— START SUPPLIED INFORMATION —

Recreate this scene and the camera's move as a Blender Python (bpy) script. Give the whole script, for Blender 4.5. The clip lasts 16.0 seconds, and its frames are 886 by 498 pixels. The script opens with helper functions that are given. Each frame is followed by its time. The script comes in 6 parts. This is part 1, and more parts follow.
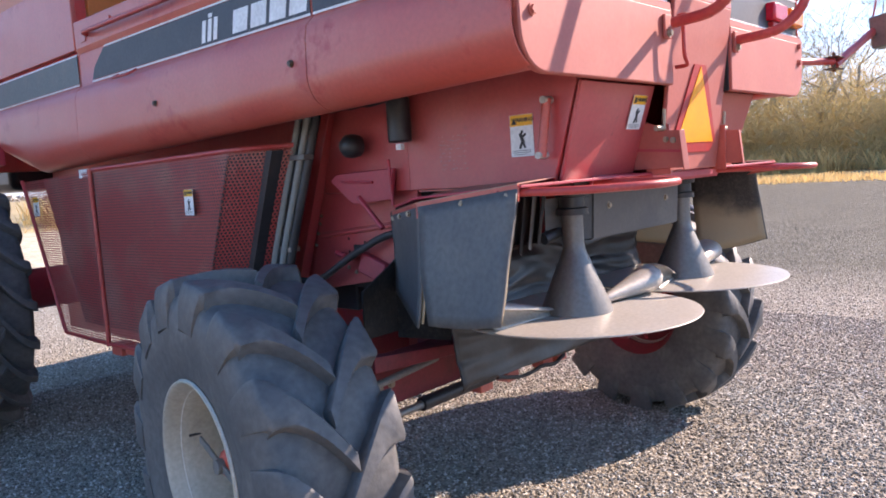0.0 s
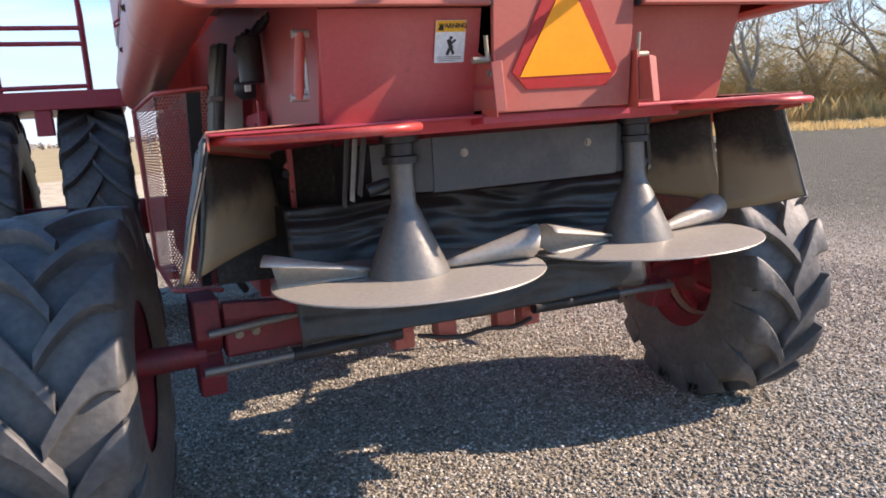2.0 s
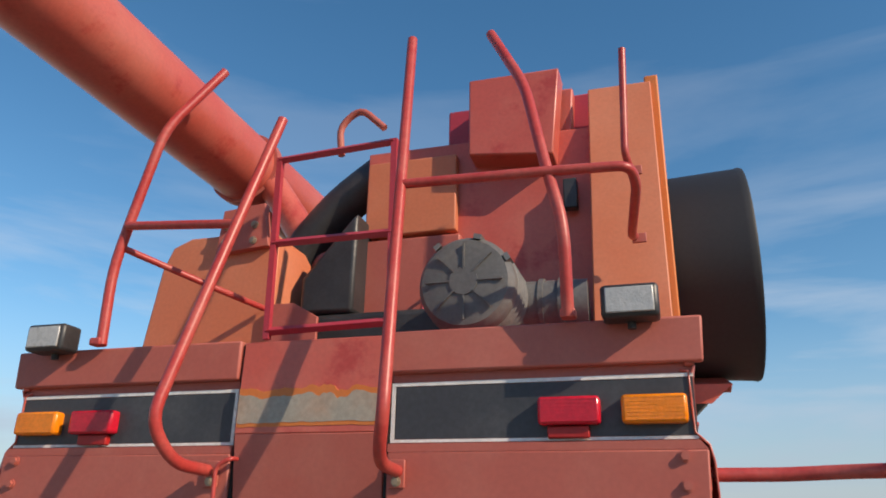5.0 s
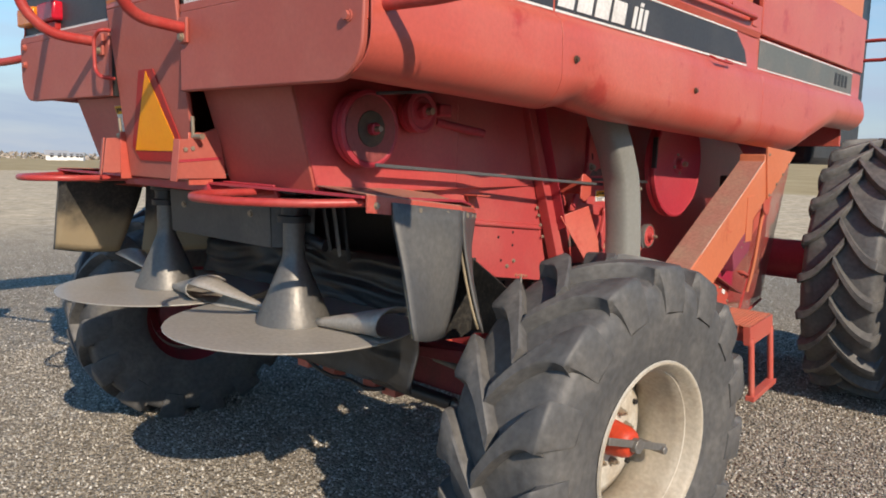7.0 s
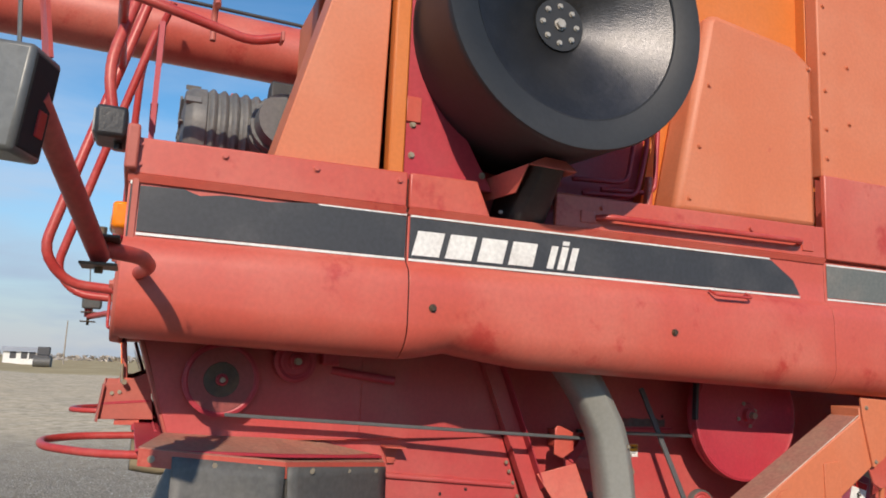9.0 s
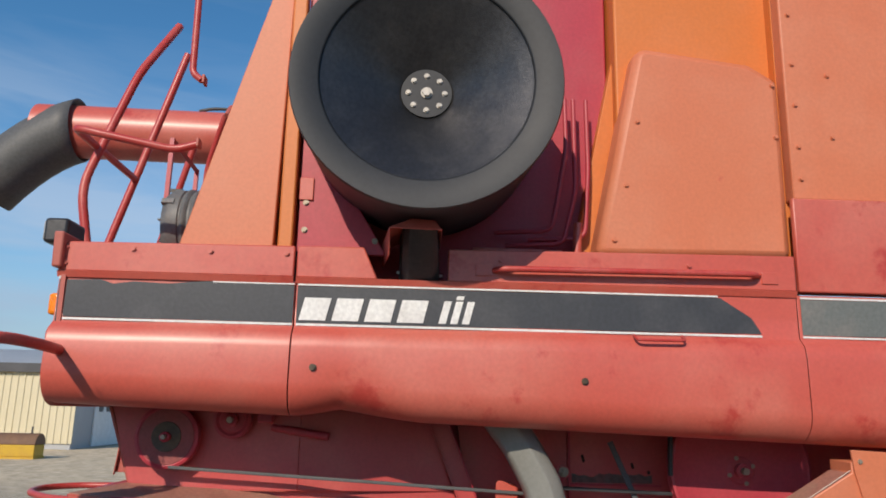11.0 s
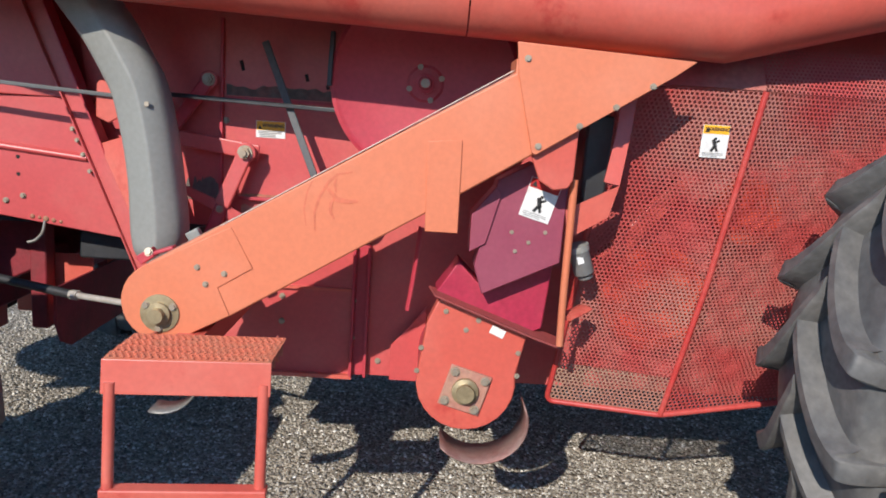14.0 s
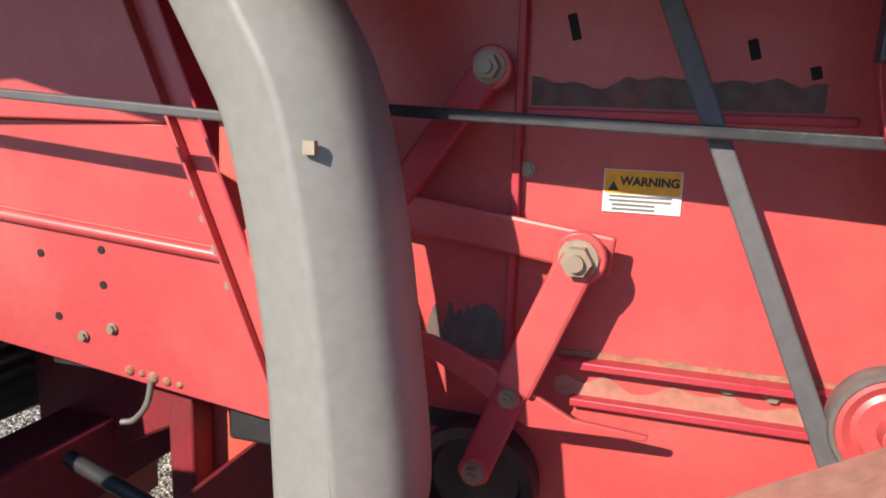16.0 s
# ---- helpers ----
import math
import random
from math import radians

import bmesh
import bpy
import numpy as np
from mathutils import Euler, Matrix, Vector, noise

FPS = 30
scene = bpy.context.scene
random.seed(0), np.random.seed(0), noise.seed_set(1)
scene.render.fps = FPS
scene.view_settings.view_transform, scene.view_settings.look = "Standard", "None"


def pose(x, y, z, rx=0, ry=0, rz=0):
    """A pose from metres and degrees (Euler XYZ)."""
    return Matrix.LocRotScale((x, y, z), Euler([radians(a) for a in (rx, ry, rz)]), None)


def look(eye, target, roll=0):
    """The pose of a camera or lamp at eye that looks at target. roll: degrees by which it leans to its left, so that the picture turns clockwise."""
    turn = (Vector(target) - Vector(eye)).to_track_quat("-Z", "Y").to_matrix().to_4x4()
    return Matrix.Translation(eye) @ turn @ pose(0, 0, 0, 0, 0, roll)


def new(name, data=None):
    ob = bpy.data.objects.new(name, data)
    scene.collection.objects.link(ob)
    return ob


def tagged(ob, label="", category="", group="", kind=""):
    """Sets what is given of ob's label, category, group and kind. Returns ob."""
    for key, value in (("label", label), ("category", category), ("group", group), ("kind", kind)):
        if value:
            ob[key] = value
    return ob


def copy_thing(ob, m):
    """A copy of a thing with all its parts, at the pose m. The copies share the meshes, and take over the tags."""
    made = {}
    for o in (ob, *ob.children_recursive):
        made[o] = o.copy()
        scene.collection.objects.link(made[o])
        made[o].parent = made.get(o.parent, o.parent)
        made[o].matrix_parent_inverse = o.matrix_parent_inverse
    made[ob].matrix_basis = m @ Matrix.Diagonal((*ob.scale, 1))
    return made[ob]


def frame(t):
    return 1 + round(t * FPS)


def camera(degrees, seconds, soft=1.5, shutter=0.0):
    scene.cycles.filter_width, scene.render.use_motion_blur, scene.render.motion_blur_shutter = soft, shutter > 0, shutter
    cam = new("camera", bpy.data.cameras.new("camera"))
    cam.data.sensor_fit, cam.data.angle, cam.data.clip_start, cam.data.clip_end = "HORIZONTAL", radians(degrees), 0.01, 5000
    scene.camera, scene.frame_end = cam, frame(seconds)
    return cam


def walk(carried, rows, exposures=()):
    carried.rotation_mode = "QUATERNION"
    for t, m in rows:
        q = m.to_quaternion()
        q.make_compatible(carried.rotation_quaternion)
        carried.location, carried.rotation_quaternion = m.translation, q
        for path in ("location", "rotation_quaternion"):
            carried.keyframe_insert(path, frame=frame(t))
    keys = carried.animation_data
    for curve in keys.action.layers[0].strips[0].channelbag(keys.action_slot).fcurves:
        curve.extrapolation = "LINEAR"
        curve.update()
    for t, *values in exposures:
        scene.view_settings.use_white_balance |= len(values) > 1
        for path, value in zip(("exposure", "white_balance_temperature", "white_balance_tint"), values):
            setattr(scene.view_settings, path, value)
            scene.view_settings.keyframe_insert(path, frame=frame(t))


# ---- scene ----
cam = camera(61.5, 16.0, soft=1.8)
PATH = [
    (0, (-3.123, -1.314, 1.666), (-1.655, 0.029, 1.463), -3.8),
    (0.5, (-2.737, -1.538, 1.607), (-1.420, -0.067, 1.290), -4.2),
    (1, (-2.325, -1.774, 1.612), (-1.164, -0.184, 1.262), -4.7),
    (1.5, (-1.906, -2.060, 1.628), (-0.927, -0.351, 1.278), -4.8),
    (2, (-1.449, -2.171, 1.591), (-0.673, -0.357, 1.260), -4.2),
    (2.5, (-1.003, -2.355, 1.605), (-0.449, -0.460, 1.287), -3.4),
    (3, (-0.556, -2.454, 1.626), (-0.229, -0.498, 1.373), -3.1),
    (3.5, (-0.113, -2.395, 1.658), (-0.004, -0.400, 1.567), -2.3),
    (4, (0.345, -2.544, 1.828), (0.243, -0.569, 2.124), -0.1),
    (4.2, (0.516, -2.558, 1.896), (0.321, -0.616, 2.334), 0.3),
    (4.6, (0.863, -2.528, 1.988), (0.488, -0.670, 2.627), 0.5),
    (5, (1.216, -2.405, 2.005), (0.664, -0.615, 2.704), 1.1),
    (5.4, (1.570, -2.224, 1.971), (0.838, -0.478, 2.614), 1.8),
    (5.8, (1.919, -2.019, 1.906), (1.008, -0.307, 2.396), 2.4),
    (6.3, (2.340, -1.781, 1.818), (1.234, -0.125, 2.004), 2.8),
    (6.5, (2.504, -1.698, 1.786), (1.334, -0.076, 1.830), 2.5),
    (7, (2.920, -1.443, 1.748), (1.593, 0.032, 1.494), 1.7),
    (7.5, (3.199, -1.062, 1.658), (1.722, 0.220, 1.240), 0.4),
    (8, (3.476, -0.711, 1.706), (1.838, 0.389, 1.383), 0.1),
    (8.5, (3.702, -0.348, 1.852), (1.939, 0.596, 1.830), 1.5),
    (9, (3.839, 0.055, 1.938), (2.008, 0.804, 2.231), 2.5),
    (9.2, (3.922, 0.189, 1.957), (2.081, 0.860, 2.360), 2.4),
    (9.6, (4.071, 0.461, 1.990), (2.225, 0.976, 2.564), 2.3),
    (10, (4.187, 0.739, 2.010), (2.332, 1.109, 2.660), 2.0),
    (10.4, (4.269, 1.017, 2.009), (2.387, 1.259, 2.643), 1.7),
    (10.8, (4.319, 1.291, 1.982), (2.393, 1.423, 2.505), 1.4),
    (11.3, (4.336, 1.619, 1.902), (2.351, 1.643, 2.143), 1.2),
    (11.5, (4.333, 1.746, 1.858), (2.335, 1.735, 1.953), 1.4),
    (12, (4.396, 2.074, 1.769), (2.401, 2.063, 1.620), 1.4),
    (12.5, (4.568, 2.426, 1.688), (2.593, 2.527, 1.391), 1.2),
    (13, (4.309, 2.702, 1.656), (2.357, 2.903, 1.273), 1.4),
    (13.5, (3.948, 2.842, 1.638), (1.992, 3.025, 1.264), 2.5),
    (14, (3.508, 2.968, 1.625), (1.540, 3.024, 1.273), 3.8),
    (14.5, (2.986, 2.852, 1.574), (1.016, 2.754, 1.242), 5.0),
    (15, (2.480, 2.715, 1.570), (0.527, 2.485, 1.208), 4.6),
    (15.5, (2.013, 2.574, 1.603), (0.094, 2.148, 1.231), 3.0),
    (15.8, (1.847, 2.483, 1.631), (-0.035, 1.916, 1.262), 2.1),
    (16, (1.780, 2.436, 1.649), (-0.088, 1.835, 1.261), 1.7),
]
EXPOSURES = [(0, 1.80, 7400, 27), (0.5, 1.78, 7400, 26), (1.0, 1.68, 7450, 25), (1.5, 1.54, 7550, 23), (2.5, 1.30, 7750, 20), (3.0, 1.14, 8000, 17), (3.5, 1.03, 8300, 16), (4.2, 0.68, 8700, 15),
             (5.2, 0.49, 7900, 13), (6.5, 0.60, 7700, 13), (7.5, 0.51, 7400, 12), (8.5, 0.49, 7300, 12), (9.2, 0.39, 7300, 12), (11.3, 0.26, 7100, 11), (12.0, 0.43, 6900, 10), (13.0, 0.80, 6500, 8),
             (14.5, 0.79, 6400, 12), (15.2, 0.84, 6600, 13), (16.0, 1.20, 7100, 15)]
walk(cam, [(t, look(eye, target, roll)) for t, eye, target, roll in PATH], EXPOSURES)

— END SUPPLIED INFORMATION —

SHORT TASK: Copy out each line in the listing that has the word "pose".

ANSWER TO THIS EXERCISE:
def pose(x, y, z, rx=0, ry=0, rz=0):
    """A pose from metres and degrees (Euler XYZ)."""
    """The pose of a camera or lamp at eye that looks at target. roll: degrees by which it leans to its left, so that the picture turns clockwise."""
    return Matrix.Translation(eye) @ turn @ pose(0, 0, 0, 0, 0, roll)
    """A copy of a thing with all its parts, at the pose m. The copies share the meshes, and take over the tags."""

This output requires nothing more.